__Problem requirements__. In the listing below, locate the line that contains "scene.collection.objects.link(ob)" and the line that contains "setattr(scene.view_settings, path, value)". Restate word for word those two lines and every line between them, and nothing else.
^^^^^^^^^^^^^^^^
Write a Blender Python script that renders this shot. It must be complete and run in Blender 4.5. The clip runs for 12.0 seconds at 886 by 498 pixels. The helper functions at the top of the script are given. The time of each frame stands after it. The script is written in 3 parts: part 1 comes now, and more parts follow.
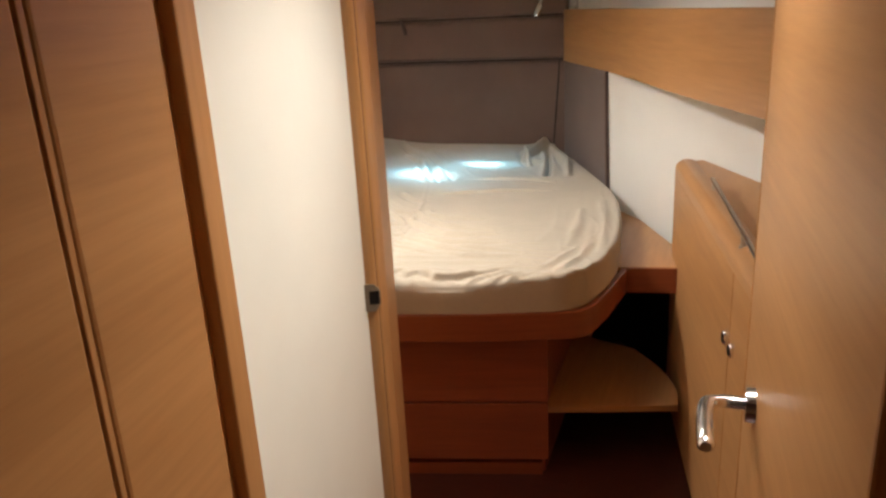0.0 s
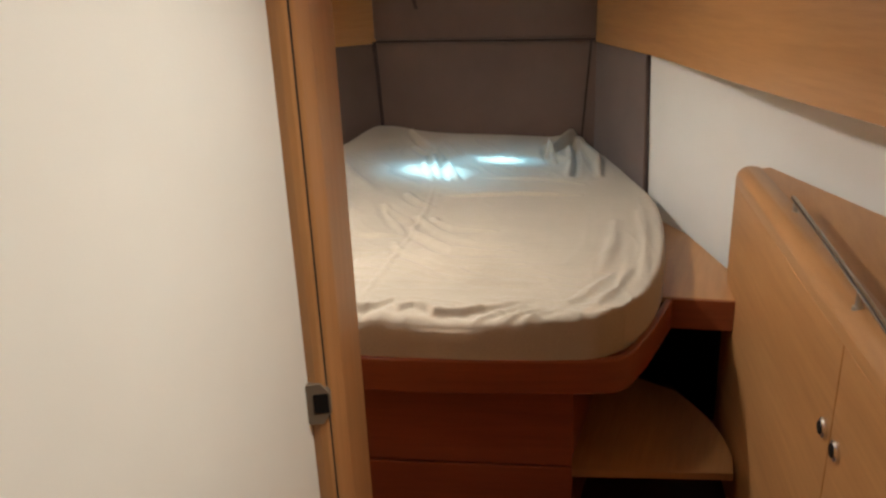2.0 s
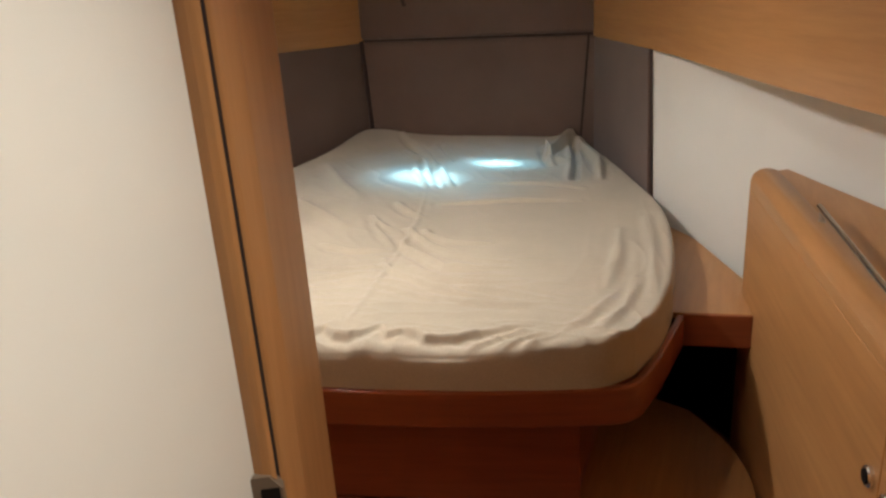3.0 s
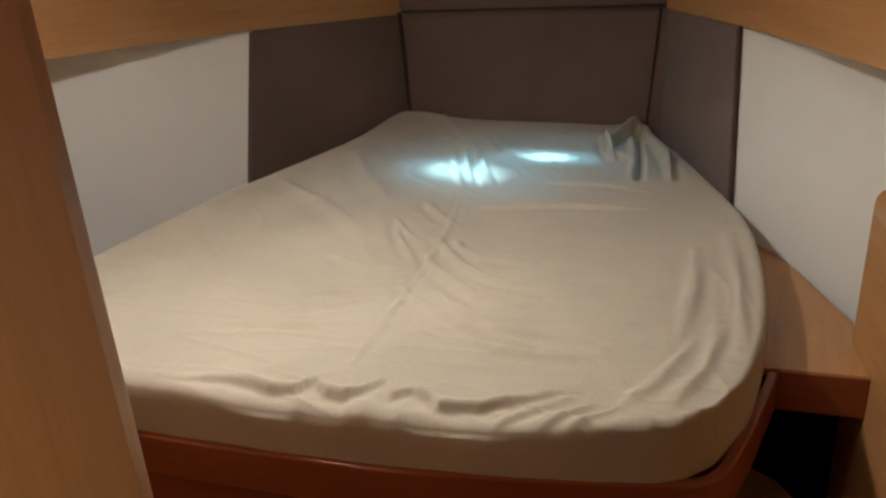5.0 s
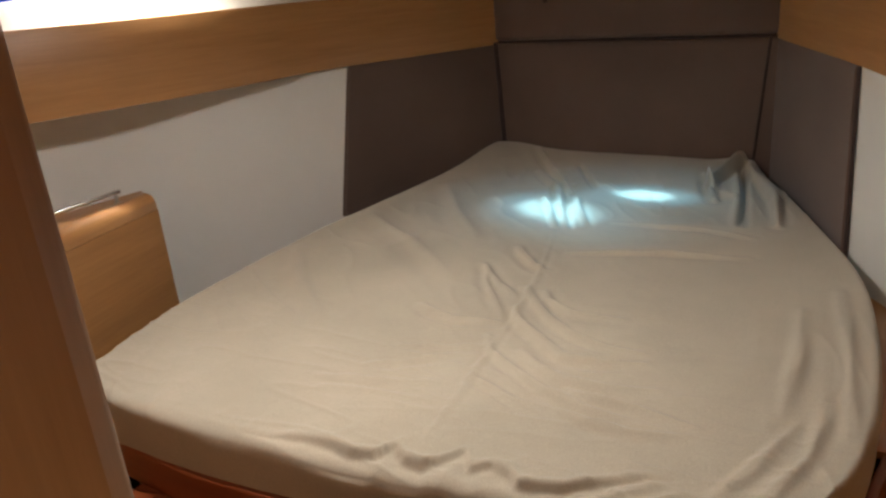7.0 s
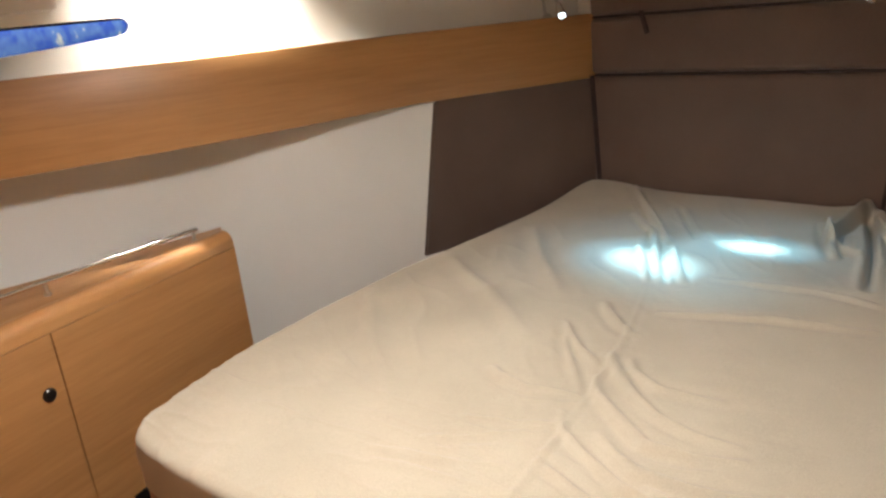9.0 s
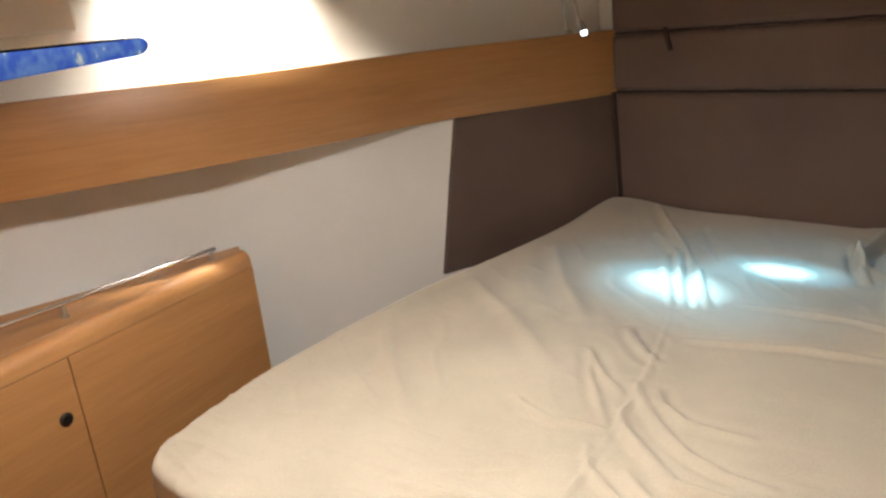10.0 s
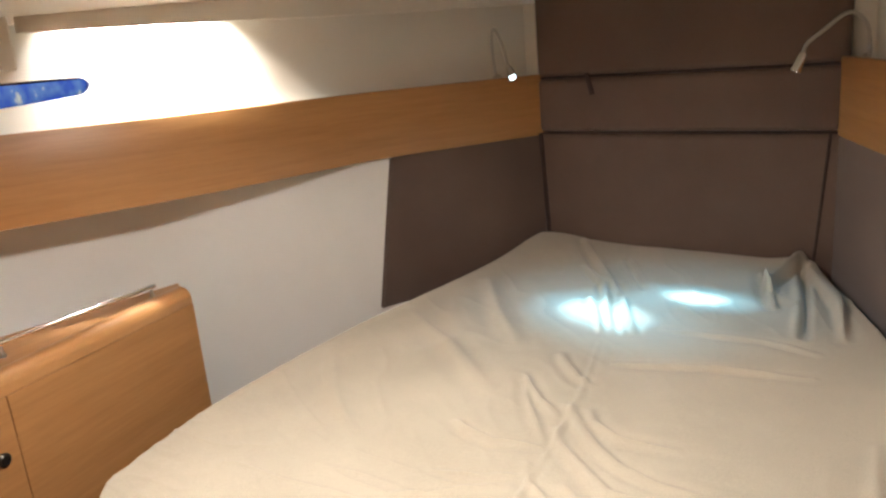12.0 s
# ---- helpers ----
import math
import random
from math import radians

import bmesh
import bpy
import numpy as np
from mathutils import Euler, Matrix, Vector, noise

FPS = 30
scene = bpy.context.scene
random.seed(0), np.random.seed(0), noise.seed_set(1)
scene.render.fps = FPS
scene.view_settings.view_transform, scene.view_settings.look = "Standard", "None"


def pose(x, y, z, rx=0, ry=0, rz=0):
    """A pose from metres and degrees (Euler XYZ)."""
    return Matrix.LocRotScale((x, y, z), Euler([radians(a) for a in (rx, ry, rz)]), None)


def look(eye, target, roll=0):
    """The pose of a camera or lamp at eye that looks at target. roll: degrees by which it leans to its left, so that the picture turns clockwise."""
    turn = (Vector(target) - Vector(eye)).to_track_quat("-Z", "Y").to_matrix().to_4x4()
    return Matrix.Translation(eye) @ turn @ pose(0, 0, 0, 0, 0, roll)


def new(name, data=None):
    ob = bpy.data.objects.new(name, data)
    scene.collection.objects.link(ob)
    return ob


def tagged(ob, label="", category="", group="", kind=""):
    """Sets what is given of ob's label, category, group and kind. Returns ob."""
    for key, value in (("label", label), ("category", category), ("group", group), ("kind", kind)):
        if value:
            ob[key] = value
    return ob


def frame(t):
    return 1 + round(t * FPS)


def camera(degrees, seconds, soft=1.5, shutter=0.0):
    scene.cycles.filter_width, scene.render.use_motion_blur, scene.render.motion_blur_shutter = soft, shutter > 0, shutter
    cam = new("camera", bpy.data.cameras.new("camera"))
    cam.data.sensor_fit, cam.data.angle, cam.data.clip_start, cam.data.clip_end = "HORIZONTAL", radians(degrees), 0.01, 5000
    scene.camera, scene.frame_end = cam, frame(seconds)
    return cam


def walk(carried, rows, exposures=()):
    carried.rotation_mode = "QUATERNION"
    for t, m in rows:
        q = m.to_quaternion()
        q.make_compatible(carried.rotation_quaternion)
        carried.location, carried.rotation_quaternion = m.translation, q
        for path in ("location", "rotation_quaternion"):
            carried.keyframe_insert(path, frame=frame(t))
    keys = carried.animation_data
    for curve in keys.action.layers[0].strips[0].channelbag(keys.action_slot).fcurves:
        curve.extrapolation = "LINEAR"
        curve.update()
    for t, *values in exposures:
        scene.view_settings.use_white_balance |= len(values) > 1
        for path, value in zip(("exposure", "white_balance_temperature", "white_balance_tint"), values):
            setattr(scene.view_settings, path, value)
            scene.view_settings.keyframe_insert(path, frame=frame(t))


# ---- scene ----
^^^^^^^^^^^^^^^^
__The completed task__.
    scene.collection.objects.link(ob)
    return ob


def tagged(ob, label="", category="", group="", kind=""):
    """Sets what is given of ob's label, category, group and kind. Returns ob."""
    for key, value in (("label", label), ("category", category), ("group", group), ("kind", kind)):
        if value:
            ob[key] = value
    return ob


def frame(t):
    return 1 + round(t * FPS)


def camera(degrees, seconds, soft=1.5, shutter=0.0):
    scene.cycles.filter_width, scene.render.use_motion_blur, scene.render.motion_blur_shutter = soft, shutter > 0, shutter
    cam = new("camera", bpy.data.cameras.new("camera"))
    cam.data.sensor_fit, cam.data.angle, cam.data.clip_start, cam.data.clip_end = "HORIZONTAL", radians(degrees), 0.01, 5000
    scene.camera, scene.frame_end = cam, frame(seconds)
    return cam


def walk(carried, rows, exposures=()):
    carried.rotation_mode = "QUATERNION"
    for t, m in rows:
        q = m.to_quaternion()
        q.make_compatible(carried.rotation_quaternion)
        carried.location, carried.rotation_quaternion = m.translation, q
        for path in ("location", "rotation_quaternion"):
            carried.keyframe_insert(path, frame=frame(t))
    keys = carried.animation_data
    for curve in keys.action.layers[0].strips[0].channelbag(keys.action_slot).fcurves:
        curve.extrapolation = "LINEAR"
        curve.update()
    for t, *values in exposures:
        scene.view_settings.use_white_balance |= len(values) > 1
        for path, value in zip(("exposure", "white_balance_temperature", "white_balance_tint"), values):
            setattr(scene.view_settings, path, value)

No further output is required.